SEC warns YouTubers, social media content creators
The Securities and Exchange Commission (SEC) is constantly and consistently warning social media content creators on the repercussions of promoting stocks on social media and also taking action against capital market manipulators.
The SEC on October 26 issued a letter of warning to K.G.D.C. Rukshan for publishing certain posts on social media, making recommendations and comments on securities trading on the Colombo Stock Exchange (CSE) without a proper basis, and without being registered by the SEC as a Registered Investment Advisor. Social media content, which is tantamount to recommendations, should not be made without proper basis and without being a Registered Investment Advisor or a body licensed by the SEC, it said in a Twitter message recently.
Certain YouTube content creators and other social media stock promoters have been warned over the past few months.
The capital markets regulator has also intensified probes on high networth individuals and has called certain traders to show cause pertaining to offences committed over the past few years. The SEC issued a letter of warning on September 26 to I.E. Abeyratne for trading in the shares of Hunas Falls PLC during the period 2nd January to 9th January 2019 after considering certain mitigatory factors surrounding his trades. On September 26 it warned L. T. Samarawickrama for communicating certain information he possessed by virtue of being a connected person to Hunas Falls PLC during the period January 2 to January 9 2019 which information was used by another to trade in the securities of that listed entity.

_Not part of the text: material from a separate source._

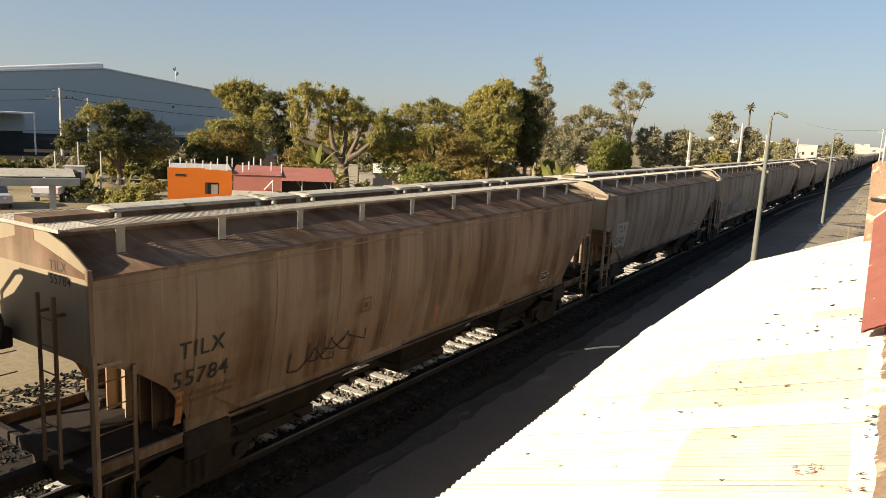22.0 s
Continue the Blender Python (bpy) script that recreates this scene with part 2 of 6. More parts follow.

Upon a request to compound, with regard to creating a false market or misleading appearance of active trading in the shares of Commercial Leasing & Finance PLC (CLC) during the period, 09th – 25th August 2021, the SEC decided to compound the offence by K.D. Gunaratna as provided for in the Act after he paid Rs. 3.3 million to the Compensation Fund of the SEC.
However still certain traders feel that SEC and the CSE has much to prove. To a tweet by SEC saying, “Like most stock markets, the CSE is a disclosure-based market. It is the responsibility of a Listed Company to disclose all material information accurately, in a timely manner,” an investor had replied; “Anyone with intelligence and perspicacity knows the CSE is a specialised ‘pump and dump’ insider trading entity for Lankan Oligarchs to suck blood from the gullible public looking for the quick buck and the proverbial but non-existent pot at the end of the rainbow.”